For one, you got their attention. This means you had a great resume, a terrific cover letter perhaps, and a good networking skill maybe. You beat our other candidates and you made it to the final round.
Focus on those little victories.
But part of owning up your failure is knowing where you came short. In knowing your shortcomings, just remember that it’s not about you, it’s about what you do or fails to do.
Oka, feel guilty for not preparing well for the interview perhaps, or for not vetting your references well. But to not castigate yourself and feel shameful about it. It’s not about you per se, it’s about what you failed to do. That’s the difference between guilt and pain.
Help yourself: Ask for feedbacks and work on your weaknesses.
Know where you fell short. Reach back out to the company. Dig the rejection email in your inbox and email them.
First, be grateful for the opportunity they opened for you. Let them know that it was a valuable experience for you and you enjoyed every step you took with them. Tell them you’re still thrilled to keep in touch and know about what the firm or the agency.
Then, ask for a feedback. Here’s a sample sentence you can add before closing your email:
“If there’s anything I can do to improve my candidacy for similar positions, I’d value your thoughts.”
Ask your colleagues for feedback as well. We all have our blind spots, of course. That’s why sometimes they know weaknesses and strengths in us that we fail to notice or recognize.
After knowing what to improve, i.e. your interpersonal skills, your technical skill sets, for example, work to improve them.
Get some help from friends.
You probably have made some announcements, especially to your friends, about this dream job you are trying to get and how good things are going. And now that you didn’t I get it that you would feel a little embarrassed to tell them now that you didn’t get the job.
Well, don’t be embarrassed. In fact, this is the best opportunity to start looking for other opportunities. You can email your friends (if you are that old-school) and tell them what happened and ask them for their help.
Here’s a sample:
You know I recently interviewed for a job I really wanted at the (name of the company, firm, or agency). Unfortunately, I didn’t get it. The experience, however, has made me reflect more on my strengths and shortcomings. It also made me reflect more on what I’m really looking for: (list a few things you want to prioritize in your next job search)
Do you know anyone who works in this industry, type of role, or company? I’m hoping to get an informational interview with them. Can you refer me to them? I’d really be grateful.
Thank you so much.”
Or, if you’re not that old-school, you can just send them a direct message Messenger, Viber, or WeChat perhaps.
Get some more help.
Aside from your friends, there are other people who can help you.
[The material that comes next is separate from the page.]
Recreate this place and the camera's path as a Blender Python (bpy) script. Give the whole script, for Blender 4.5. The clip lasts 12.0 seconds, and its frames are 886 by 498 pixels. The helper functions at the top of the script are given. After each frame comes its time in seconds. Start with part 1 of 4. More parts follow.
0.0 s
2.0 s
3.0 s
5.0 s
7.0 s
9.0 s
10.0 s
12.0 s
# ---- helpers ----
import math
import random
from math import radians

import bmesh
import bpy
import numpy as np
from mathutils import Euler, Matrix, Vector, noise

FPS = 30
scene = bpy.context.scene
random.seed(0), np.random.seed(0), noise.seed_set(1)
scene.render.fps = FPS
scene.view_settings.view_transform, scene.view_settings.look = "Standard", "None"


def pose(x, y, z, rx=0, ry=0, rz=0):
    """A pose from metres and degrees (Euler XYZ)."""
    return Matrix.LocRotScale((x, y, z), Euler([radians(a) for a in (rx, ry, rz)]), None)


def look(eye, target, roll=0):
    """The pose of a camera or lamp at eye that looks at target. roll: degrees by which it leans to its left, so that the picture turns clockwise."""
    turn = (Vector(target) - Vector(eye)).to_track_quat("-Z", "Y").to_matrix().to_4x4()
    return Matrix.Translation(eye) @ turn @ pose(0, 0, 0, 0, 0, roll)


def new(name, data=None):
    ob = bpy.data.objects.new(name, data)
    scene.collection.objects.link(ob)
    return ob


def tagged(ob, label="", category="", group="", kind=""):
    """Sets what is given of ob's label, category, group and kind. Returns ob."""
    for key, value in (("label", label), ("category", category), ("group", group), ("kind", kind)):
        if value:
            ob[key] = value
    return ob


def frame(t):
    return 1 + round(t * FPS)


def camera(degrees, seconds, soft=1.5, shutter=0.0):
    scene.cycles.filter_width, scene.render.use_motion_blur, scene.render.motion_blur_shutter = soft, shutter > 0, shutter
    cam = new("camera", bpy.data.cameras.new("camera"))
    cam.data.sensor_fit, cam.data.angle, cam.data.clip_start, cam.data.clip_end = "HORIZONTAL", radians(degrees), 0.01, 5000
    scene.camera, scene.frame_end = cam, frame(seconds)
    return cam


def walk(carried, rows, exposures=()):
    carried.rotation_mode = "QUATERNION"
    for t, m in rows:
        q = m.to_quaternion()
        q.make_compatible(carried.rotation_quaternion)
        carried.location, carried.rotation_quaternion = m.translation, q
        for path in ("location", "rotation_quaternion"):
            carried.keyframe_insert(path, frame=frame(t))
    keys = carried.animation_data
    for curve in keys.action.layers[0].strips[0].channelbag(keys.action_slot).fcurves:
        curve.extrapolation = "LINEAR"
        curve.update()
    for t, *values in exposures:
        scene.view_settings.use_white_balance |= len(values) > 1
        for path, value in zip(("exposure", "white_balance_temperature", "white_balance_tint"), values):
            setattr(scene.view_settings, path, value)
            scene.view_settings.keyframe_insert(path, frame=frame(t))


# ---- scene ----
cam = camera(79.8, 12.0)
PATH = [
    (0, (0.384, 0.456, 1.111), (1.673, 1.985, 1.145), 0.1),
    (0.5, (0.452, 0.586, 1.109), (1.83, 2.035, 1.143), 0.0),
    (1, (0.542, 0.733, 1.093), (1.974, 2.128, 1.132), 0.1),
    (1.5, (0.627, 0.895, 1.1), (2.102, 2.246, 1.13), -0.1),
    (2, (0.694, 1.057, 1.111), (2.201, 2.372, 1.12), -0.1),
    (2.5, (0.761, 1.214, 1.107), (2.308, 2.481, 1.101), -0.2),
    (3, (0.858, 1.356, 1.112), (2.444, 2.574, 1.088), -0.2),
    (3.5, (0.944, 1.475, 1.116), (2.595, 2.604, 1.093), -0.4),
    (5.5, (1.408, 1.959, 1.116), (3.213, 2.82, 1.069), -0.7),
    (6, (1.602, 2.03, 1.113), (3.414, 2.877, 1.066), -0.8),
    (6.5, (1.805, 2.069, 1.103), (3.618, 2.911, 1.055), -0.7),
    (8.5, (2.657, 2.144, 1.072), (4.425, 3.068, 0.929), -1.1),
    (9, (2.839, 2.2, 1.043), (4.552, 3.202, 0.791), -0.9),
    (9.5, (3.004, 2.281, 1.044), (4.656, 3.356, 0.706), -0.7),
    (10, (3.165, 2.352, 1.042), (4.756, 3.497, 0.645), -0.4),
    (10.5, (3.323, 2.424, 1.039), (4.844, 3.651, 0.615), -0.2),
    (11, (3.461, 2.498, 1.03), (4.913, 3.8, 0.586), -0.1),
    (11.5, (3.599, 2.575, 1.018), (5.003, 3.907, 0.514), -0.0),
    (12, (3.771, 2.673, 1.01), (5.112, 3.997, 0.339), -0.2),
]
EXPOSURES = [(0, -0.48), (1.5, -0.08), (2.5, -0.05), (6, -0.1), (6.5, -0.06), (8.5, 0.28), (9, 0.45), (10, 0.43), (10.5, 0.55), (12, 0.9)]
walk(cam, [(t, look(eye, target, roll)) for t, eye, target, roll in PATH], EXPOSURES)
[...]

To name one: Recruiters.
Ever wondered what recruiters do? Of course, recruiting.
There’s more to it than just calling candidates and sending them to their clients. Recruiters do not simply just “recruit”. They vet potential candidates and look for a fit. They consider locations, overt expectations, and skill sets among others. In other words, they are matchmakers. And they’re pretty good at that.
Know that these recruitment firms have extensive networks of employers across various fields, industries, and location. You can take advantage of that when you ask for their help!
Remember that they have a stake in your success. That’s why you can depend on them. It’s in their best interest to prepare you well for a potential job, for their reputation greatly depends on the people they place or recommend to employers; so if you look bad, then they look bad. So, they’ll help you in ways that are possible to prep you up for the job! That doesn’t sound so bad, right?
Take Home Message
Know that failing is a natural part of life. It is what is. Our journey will always be going up or down, but the thing about a journey is that there’s only one way to go: Forward.
So, just keeping moving forward. Acknowledge your failures, own them, and most importantly, learn from them. Keep assessing and reinventing yourself, and never be afraid to ask for others’ help.